> [Aim]: Each line from the beginning of the data below through the line containing "-0.01)], 0.004), M_CASE, cable)" should be repeated exactly, please.

> [Collected data]:
──────────

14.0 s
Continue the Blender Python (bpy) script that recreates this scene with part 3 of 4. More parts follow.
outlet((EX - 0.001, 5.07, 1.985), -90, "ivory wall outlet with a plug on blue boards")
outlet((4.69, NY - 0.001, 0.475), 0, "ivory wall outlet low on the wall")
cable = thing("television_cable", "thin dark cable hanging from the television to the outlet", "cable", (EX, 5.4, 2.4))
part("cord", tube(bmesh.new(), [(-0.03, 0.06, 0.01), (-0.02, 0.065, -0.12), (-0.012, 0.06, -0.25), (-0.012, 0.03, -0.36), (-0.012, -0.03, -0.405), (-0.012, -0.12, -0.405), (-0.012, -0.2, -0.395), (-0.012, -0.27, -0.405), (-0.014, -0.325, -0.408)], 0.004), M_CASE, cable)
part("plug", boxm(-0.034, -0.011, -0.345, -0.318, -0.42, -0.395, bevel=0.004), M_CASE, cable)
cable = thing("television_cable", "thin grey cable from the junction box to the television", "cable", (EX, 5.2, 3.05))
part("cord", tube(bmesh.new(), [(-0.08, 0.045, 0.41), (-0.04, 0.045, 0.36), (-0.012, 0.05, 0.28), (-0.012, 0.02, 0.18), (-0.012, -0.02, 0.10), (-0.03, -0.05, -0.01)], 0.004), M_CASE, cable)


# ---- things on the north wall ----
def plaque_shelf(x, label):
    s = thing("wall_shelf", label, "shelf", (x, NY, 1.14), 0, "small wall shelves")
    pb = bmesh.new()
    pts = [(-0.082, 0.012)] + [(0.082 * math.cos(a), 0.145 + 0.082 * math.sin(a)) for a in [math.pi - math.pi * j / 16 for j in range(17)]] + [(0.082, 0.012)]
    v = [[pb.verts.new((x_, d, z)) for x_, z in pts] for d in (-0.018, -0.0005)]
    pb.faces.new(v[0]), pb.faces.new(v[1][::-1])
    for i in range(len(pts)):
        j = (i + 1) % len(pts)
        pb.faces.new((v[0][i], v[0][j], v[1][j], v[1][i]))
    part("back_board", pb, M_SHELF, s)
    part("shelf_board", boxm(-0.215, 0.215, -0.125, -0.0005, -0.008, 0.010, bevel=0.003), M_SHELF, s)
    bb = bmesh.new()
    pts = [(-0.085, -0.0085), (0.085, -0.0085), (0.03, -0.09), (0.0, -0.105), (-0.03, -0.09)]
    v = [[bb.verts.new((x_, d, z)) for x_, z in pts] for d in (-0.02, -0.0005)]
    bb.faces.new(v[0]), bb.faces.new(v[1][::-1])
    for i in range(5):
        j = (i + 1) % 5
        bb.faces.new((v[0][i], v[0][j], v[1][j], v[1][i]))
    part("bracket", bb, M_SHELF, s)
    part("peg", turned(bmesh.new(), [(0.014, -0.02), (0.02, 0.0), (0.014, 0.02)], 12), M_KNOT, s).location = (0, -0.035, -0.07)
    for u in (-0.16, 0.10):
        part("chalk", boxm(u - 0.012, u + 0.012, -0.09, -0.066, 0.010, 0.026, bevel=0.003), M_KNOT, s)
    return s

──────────

> [Completed exercise]:
14.0 s
Continue the Blender Python (bpy) script that recreates this scene with part 3 of 4. More parts follow.
outlet((EX - 0.001, 5.07, 1.985), -90, "ivory wall outlet with a plug on blue boards")
outlet((4.69, NY - 0.001, 0.475), 0, "ivory wall outlet low on the wall")
cable = thing("television_cable", "thin dark cable hanging from the television to the outlet", "cable", (EX, 5.4, 2.4))
part("cord", tube(bmesh.new(), [(-0.03, 0.06, 0.01), (-0.02, 0.065, -0.12), (-0.012, 0.06, -0.25), (-0.012, 0.03, -0.36), (-0.012, -0.03, -0.405), (-0.012, -0.12, -0.405), (-0.012, -0.2, -0.395), (-0.012, -0.27, -0.405), (-0.014, -0.325, -0.408)], 0.004), M_CASE, cable)
part("plug", boxm(-0.034, -0.011, -0.345, -0.318, -0.42, -0.395, bevel=0.004), M_CASE, cable)
cable = thing("television_cable", "thin grey cable from the junction box to the television", "cable", (EX, 5.2, 3.05))
part("cord", tube(bmesh.new(), [(-0.08, 0.045, 0.41), (-0.04, 0.045, 0.36), (-0.012, 0.05, 0.28), (-0.012, 0.02, 0.18), (-0.012, -0.02, 0.10), (-0.03, -0.05, -0.01)], 0.004), M_CASE, cable)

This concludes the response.